Our Approach to Teaching Search Marketing

Two and a half years ago, I taught the pilot course for Google's AdWords in the Curriculum program. The idea behind the course was that Google would pair university courses on AdWords with non-profit recipients of Google Grants. The Google Grants program provides qualifying non-profits with up to $10,000 in monthly AdWords advertising shown on Google's search engine results pages. The non-profit was to provide a training ground for students, and students were to provide lacking manpower to the non-profit, transferring the knowledge they had gained back at the end of the course.

From the university's perspective, we saw the chance to provide our students a unique hands-on experience to understand the web business ecosystem from visitor acquisition through to conversion. Once we had a program established, our students would walk out not just having heard concepts but having a real working knowledge of how those concepts could be put into action because they had actually done it in class working with real organizations.

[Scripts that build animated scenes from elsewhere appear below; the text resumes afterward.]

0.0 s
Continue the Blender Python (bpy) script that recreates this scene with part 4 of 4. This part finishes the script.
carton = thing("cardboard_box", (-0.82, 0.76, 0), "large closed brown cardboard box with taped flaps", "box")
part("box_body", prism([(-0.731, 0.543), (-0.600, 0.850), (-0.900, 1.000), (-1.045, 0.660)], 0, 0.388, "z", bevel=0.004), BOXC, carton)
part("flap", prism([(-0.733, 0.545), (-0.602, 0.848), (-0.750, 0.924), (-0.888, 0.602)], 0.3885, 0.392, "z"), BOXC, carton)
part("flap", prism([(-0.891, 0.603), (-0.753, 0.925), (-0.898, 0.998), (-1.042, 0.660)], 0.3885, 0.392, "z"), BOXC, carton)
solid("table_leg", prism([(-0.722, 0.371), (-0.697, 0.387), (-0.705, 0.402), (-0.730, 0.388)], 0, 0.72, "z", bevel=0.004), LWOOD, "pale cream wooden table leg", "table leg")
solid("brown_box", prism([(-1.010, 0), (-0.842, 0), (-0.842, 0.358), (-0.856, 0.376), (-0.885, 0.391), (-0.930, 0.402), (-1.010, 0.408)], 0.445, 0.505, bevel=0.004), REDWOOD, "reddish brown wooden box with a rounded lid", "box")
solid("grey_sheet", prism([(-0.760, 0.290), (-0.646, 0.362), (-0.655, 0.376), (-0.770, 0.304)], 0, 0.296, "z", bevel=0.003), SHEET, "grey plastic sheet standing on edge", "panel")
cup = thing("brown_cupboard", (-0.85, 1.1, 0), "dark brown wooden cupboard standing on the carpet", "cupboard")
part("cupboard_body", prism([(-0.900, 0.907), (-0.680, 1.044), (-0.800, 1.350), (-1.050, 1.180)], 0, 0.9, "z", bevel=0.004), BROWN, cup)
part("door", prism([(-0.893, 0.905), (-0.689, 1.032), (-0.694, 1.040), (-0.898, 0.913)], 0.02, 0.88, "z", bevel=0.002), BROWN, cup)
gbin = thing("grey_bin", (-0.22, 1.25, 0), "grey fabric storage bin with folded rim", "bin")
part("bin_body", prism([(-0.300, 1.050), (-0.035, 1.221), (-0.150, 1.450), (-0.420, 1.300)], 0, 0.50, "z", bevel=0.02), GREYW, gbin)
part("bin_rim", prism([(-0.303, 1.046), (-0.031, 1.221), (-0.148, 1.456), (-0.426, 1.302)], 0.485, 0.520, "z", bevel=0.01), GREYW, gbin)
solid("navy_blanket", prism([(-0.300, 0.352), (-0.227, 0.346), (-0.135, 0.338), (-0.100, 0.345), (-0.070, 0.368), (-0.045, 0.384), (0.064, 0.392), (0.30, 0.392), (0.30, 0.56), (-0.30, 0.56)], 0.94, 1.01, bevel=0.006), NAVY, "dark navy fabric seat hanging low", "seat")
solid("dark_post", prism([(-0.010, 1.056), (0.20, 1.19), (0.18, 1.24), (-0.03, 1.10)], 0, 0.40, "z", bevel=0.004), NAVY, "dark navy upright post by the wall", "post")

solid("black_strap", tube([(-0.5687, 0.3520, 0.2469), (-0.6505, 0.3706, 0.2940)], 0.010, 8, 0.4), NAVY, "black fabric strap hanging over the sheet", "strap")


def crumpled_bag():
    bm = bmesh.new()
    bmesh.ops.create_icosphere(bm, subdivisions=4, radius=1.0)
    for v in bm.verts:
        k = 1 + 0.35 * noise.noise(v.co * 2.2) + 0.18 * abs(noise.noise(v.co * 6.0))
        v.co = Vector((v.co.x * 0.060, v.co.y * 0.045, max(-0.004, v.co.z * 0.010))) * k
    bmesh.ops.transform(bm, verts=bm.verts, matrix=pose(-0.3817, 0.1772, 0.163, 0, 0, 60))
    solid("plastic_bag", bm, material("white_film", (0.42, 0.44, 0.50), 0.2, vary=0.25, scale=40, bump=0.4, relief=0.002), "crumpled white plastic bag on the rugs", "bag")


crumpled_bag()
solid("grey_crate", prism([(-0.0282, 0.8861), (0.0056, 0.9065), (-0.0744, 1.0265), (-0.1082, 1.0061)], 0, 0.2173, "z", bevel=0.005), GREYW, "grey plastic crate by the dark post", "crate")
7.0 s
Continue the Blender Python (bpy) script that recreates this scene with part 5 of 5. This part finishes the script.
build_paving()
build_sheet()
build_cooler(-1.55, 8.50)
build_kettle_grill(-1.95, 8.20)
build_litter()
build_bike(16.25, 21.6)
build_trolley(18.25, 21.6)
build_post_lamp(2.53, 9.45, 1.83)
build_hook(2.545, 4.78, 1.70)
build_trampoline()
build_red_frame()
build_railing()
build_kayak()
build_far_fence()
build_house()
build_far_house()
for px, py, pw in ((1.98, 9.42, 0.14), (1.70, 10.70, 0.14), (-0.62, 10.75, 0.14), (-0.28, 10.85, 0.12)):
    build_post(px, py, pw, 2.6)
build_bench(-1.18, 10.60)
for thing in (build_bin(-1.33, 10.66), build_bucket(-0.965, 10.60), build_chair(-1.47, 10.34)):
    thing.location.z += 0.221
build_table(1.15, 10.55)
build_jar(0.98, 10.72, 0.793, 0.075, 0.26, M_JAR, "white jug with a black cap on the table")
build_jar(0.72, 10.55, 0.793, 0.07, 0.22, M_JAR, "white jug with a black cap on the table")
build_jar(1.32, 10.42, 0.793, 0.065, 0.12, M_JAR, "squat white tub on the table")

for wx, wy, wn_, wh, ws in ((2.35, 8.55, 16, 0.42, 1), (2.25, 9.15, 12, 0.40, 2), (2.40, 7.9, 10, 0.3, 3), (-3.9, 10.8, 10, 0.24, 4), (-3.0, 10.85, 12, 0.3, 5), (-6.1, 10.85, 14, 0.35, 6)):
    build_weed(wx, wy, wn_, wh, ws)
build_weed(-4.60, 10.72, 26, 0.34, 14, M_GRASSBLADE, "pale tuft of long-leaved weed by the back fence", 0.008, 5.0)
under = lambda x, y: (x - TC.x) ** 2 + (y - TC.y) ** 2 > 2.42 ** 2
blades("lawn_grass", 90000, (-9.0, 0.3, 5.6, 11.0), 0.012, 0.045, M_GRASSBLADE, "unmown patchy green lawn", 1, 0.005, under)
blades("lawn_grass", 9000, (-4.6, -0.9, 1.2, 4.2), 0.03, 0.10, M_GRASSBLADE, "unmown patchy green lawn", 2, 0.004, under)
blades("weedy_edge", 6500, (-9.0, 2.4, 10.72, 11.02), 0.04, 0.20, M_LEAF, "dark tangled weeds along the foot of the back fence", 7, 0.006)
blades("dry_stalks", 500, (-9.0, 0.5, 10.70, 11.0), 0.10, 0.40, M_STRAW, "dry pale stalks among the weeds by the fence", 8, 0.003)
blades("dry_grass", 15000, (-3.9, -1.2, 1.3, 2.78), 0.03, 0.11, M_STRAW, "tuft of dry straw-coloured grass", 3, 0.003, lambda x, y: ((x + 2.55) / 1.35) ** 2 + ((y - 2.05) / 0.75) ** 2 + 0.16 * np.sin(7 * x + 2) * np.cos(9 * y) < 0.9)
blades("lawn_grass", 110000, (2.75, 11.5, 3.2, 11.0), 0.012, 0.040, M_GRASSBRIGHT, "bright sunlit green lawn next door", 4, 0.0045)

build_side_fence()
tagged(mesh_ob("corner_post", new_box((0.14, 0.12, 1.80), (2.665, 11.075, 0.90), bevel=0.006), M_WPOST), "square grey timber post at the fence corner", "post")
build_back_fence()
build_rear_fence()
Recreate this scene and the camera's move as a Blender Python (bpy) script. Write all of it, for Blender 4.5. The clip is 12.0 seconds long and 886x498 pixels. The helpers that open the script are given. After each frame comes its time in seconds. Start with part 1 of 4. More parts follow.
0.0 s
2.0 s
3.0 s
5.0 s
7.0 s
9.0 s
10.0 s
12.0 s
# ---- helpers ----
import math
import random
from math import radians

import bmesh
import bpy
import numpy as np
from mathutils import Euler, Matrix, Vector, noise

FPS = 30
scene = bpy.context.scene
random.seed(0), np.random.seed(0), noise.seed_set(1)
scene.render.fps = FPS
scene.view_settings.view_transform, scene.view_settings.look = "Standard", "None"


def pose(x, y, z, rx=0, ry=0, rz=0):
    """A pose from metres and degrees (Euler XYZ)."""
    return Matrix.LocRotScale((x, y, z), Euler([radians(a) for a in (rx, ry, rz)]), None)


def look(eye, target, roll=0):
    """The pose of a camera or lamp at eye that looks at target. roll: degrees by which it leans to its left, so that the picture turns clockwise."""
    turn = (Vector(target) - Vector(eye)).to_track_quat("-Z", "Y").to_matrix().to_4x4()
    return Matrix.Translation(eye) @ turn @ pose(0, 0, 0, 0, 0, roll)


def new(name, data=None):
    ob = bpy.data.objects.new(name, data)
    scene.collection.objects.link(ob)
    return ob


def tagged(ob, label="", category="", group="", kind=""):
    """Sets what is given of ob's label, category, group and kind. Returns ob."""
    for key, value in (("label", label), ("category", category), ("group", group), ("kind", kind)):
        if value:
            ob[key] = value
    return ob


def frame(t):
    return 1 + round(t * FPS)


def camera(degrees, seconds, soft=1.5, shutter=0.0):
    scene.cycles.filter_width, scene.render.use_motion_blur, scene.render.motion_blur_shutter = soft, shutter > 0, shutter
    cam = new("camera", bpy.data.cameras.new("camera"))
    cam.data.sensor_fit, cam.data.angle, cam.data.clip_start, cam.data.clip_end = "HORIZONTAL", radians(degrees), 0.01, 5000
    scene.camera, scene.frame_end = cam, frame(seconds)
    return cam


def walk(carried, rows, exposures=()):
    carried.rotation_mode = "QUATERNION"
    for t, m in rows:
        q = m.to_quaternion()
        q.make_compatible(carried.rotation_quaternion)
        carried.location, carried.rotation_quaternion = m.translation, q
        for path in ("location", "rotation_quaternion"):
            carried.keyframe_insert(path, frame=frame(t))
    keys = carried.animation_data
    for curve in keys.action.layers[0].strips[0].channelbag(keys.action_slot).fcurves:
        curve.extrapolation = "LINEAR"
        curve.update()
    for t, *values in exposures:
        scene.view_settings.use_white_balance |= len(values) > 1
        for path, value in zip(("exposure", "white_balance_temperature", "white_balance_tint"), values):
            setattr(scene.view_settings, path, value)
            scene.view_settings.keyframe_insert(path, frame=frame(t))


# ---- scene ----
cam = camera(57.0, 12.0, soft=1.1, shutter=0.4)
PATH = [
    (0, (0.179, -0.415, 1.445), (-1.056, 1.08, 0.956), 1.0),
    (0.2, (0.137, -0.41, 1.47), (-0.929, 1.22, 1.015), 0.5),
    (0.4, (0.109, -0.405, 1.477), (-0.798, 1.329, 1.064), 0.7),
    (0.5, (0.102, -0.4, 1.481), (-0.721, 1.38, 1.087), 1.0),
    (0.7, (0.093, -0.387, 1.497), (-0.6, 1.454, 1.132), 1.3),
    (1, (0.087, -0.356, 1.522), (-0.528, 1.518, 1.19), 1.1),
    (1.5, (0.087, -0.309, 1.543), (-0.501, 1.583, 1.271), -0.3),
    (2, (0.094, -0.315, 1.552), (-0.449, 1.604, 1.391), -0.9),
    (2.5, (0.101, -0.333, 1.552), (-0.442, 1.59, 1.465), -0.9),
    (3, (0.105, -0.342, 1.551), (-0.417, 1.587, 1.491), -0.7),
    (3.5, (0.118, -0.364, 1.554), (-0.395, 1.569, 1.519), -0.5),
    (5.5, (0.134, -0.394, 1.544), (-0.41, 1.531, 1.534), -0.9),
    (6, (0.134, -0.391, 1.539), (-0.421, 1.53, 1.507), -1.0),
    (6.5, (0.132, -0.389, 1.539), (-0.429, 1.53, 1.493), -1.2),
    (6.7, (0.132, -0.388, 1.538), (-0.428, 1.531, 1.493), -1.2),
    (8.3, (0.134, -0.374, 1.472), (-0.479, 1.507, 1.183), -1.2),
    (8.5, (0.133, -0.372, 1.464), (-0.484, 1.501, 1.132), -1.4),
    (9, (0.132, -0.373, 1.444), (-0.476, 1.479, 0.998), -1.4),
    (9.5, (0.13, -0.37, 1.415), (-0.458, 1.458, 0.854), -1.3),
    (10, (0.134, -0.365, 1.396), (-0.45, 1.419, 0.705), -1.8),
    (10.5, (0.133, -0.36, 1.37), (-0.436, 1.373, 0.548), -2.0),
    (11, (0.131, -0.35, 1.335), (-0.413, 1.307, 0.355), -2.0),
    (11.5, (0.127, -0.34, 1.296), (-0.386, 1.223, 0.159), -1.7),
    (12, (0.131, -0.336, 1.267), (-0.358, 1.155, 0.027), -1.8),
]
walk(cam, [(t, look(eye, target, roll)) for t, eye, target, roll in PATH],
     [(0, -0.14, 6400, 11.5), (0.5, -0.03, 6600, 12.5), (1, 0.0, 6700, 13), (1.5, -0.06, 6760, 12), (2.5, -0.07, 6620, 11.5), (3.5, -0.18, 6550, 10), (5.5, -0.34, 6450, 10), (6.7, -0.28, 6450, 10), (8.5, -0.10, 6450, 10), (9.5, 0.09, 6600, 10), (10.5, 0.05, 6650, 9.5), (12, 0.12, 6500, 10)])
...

Fast forward to present day. Each semester, under the heading of the AdWords in the Curriculum rubric, we're teaching two sections of a course on search engine advertising and one section of a course on landing page optimization. All sections are full. This summer, we're inaugurating a search marketing practicum. It's worthwhile to lay out the outline of the main concepts conveyed in each course.

Search Advertising (with Google AdWords)

  • All material is delivered in the context of working with clients who have $10,000 monthly search advertising budgets.
  • Discovering search-based segments for your business.
  • Developing effective appeals for those segments.
  • Harnessing visitors' revealed intent in developing effective landing pages.
  • Developing candidate landing pages using web-standard html and css.

Landing Page Optimization (with Google Analytics and Website Optimizer)

  • All material is delivered in the context of search marketing campaigns that deliver between 4,000 and 12,000 visitors per month to the clients' websites. These campaigns have been previously developed by other students.
  • Articulating visitors' revealed intent relative to organizational goals and objectives.
  • Analyzing the extent to which visitors are achieving their objectives on the current landing pages and conversion funnel.
  • Development and testing of hypotheses in the form of landing pages for improving visitor experience and increasing conversion.
  • Articulation of final recommendations and implementation.

Search Marketing Practicum

  • Hand-picked, strong performing students work with search marketing clients who have been with the program through at least one course.
  • Students manage the clients one-on-one to gain transaction credit that can be used toward professional certification.
  • Review and recalibration of search marketing campaigns based on performance to date and changed client expectations.
  • Introduction of Google Analytics and integration into search marketing planning where possible.
  • Development of online profiles and online and offline networking strategies for reputation development.